Neem de drinkwaterbedrijven. Zij blijven op dit moment behoorlijk achter in de exportcijfers. De organisatievorm is daar niet op toegesneden. Het zijn bedrijven die alleen een publiek belang dienen. Daardoor zijn de drinkwaterbedrijven van oudsher voorzichtig en weinig internationaal georiënteerd. Ook zijn er regels die het bedrijven simpelweg verbieden om veel internationale activiteiten te ontplooien. Één procent is nog steeds het maximum van de omzet die ze in het buitenland mogen halen. Maar waarom eigenlijk? Is alles boven de 1 procent een 'riskant avontuur' in het buitenland? Mogen burgers en bedrijven in andere landen niet meer profiteren van onze kennis en kunde over schoon en veilig waterbeheer?

Ontwikkelingssamenwerking

De twee grootste drinkwaterbedrijven - Vitens en Evides - hebben samen een aparte bv opgericht voor projecten in het kader van ontwikkelingssamenwerking. Dat is natuurlijk prachtig, want schoon water is van levensbelang voor de meest kwetsbare bewoners van de allerarmste landen. Het biedt het bedrijf nieuwe inzichten op internationale markten en maakt hem ook tot een aantrekkelijker werkgever. Immers, talent kan zich internationaal ontplooien.
Maar waarom zou deze watersector zich alleen moeten richten op ontwikkelingssamenwerking? Er zijn ook - commerciële - kansen in rijkere landen. Groei van export en investeringen in het buitenland zorgen voor een nog grotere bijdrage van deze hoogwaardige sector aan de Nederlandse economie en een verdere versterking van onze internationale reputatie. Want waarom kunnen Nederlandse waterbedrijven wel de watervoorziening in Ghana organiseren, maar niet in de Verenigde Staten?

Chloor

Ik weet zeker dat de Nederlandse drinkwaterbedrijven ook in de VS kunnen zorgen voor schoon, zuiver en betaalbaar drinkwater. Al moeten de Amerikanen dan wel wennen aan het gegeven dat betrouwbaar drinkwater helemaal niet naar chloor hoeft te smaken. Kortom, de onderbouwing van het plafond van 1 procent lijkt mij voor discussie vatbaar. Nederland moet zijn unieke waterkennis internationaal beter benutten.
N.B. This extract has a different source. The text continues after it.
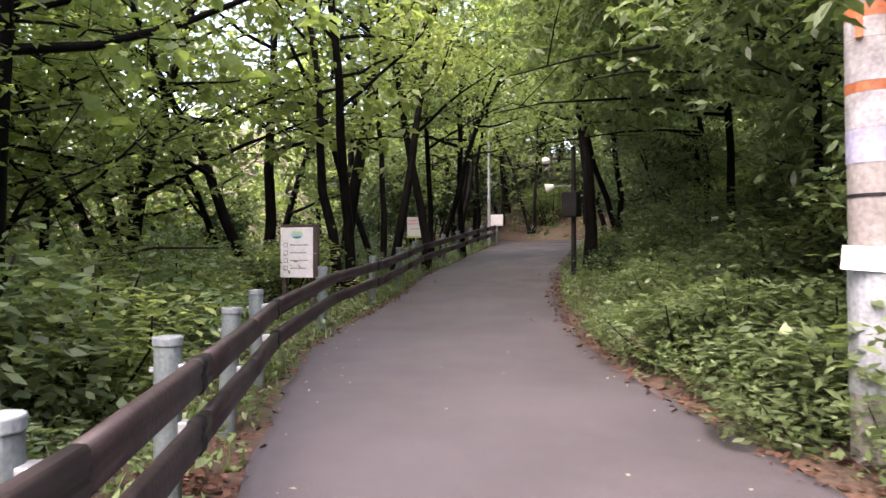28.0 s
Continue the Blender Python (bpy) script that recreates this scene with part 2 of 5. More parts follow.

Samen met het bedrijfsleven kan de overheid de Nederlandse watersector in het buitenland een nog sterker profiel geven. Ik ben ervan overtuigd dat de Nederlandse watersector, en vooral de drinkwaterbedrijven, overal ter wereld een rol kan spelen, van Afrika tot in de Verenigde Staten, van Mongolië tot en in de Golfstaten. De Nederlandse watersector moet daar de komende tijd met extra energie aan werken.